WORK INSTRUCTIONS>
Look below for the line with "More parts follow." and the line with "4. This part finishes the script."; repeat exactly those two lines and all lines between them, but no pictures.

Animation scripts>
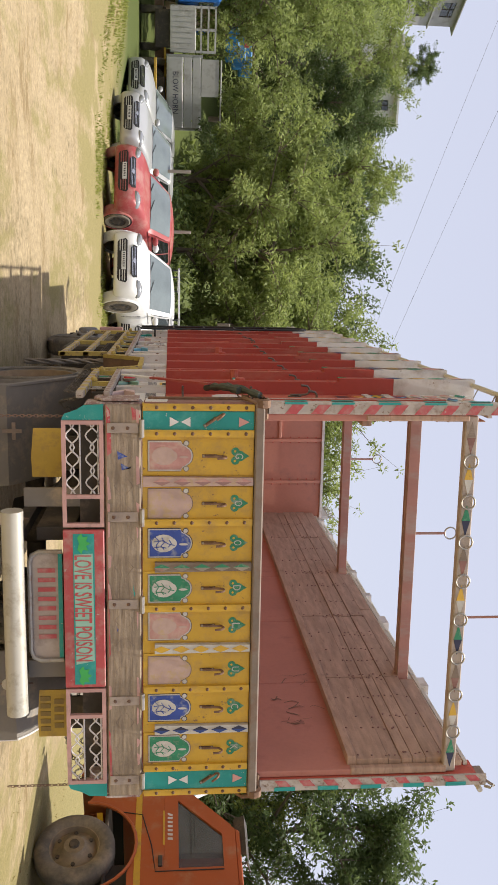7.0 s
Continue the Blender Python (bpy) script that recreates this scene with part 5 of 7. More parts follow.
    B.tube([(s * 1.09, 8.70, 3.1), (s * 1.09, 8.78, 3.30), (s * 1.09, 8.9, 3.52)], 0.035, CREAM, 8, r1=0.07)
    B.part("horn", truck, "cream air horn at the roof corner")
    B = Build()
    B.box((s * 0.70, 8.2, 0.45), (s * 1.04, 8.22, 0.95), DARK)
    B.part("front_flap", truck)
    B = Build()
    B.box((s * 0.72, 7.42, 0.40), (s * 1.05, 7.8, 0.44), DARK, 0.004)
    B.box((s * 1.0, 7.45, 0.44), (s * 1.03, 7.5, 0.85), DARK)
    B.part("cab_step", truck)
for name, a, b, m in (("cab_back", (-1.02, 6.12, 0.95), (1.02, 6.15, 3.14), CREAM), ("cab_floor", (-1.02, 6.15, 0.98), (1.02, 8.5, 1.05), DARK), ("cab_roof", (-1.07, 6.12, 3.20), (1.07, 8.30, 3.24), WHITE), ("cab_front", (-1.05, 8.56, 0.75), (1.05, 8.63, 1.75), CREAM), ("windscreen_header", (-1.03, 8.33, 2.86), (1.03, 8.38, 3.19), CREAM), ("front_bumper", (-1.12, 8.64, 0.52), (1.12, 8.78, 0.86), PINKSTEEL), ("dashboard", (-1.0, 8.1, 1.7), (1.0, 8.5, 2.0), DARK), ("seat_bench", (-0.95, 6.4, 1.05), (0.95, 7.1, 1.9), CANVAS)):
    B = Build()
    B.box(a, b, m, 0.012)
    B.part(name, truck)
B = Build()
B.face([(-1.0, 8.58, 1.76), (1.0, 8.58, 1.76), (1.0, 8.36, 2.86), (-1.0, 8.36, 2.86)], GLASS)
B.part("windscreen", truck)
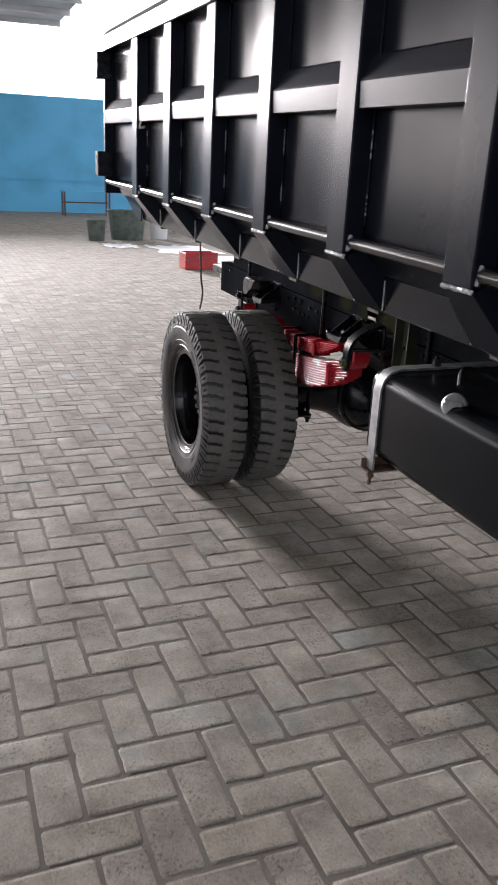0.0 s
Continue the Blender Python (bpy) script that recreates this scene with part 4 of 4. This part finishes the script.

...

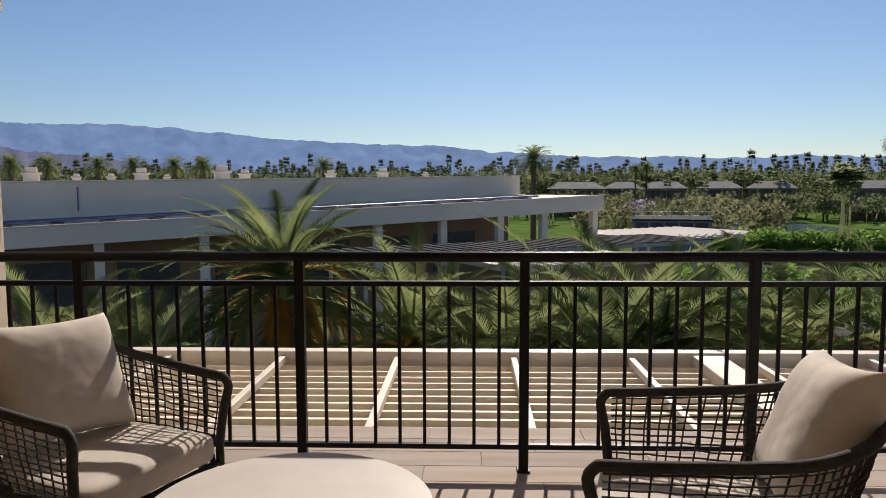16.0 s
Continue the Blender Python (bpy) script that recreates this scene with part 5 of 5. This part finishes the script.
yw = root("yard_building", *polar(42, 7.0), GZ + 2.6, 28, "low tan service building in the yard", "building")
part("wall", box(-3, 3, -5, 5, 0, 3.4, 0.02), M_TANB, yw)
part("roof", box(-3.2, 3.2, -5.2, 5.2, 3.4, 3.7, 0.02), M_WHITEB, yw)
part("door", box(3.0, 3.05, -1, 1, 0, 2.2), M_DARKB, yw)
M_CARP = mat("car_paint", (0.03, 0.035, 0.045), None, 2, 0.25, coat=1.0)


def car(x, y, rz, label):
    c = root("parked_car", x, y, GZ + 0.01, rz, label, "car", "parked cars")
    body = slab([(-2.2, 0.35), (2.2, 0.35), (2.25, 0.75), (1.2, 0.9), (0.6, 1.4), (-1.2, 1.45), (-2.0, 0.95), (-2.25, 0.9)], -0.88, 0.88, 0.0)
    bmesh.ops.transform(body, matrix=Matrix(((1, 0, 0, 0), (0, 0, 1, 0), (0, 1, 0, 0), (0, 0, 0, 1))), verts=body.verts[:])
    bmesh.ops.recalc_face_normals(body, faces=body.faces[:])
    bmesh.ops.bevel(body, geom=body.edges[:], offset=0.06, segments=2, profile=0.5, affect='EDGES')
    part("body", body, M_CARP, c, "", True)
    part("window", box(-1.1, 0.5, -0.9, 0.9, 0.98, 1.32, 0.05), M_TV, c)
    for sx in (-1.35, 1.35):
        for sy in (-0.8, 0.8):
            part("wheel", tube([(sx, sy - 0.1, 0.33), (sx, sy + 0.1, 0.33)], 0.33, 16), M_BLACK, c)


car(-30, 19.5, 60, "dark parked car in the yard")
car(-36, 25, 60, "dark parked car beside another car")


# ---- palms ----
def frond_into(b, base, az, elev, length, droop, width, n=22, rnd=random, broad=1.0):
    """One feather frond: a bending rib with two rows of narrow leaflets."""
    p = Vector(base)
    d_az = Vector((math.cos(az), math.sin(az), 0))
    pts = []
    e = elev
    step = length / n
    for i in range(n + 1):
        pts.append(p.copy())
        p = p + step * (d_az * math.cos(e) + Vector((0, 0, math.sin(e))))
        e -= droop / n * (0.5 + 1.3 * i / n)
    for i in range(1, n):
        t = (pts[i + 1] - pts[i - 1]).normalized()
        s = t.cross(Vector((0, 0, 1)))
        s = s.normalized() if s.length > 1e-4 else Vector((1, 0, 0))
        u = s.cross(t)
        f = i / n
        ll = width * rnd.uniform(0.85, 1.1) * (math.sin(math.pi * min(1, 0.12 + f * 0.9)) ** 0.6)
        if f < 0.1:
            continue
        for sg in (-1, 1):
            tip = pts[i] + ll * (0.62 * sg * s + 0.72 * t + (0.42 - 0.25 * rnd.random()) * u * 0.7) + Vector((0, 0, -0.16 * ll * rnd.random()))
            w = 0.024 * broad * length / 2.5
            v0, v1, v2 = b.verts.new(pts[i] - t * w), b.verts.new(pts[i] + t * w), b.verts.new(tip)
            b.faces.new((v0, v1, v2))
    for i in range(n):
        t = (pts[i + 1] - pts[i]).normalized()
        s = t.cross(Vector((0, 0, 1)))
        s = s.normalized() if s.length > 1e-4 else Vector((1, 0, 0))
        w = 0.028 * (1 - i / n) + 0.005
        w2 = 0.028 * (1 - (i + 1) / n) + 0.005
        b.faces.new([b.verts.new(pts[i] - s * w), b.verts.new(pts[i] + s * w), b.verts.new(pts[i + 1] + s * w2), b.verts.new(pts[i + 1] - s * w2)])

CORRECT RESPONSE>
Continue the Blender Python (bpy) script that recreates this scene with part 5 of 7. More parts follow.
    B.tube([(s * 1.09, 8.70, 3.1), (s * 1.09, 8.78, 3.30), (s * 1.09, 8.9, 3.52)], 0.035, CREAM, 8, r1=0.07)
    B.part("horn", truck, "cream air horn at the roof corner")
    B = Build()
    B.box((s * 0.70, 8.2, 0.45), (s * 1.04, 8.22, 0.95), DARK)
    B.part("front_flap", truck)
    B = Build()
    B.box((s * 0.72, 7.42, 0.40), (s * 1.05, 7.8, 0.44), DARK, 0.004)
    B.box((s * 1.0, 7.45, 0.44), (s * 1.03, 7.5, 0.85), DARK)
    B.part("cab_step", truck)
for name, a, b, m in (("cab_back", (-1.02, 6.12, 0.95), (1.02, 6.15, 3.14), CREAM), ("cab_floor", (-1.02, 6.15, 0.98), (1.02, 8.5, 1.05), DARK), ("cab_roof", (-1.07, 6.12, 3.20), (1.07, 8.30, 3.24), WHITE), ("cab_front", (-1.05, 8.56, 0.75), (1.05, 8.63, 1.75), CREAM), ("windscreen_header", (-1.03, 8.33, 2.86), (1.03, 8.38, 3.19), CREAM), ("front_bumper", (-1.12, 8.64, 0.52), (1.12, 8.78, 0.86), PINKSTEEL), ("dashboard", (-1.0, 8.1, 1.7), (1.0, 8.5, 2.0), DARK), ("seat_bench", (-0.95, 6.4, 1.05), (0.95, 7.1, 1.9), CANVAS)):
    B = Build()
    B.box(a, b, m, 0.012)
    B.part(name, truck)
B = Build()
B.face([(-1.0, 8.58, 1.76), (1.0, 8.58, 1.76), (1.0, 8.36, 2.86), (-1.0, 8.36, 2.86)], GLASS)
B.part("windscreen", truck)
0.0 s
Continue the Blender Python (bpy) script that recreates this scene with part 4 of 4. This part finishes the script.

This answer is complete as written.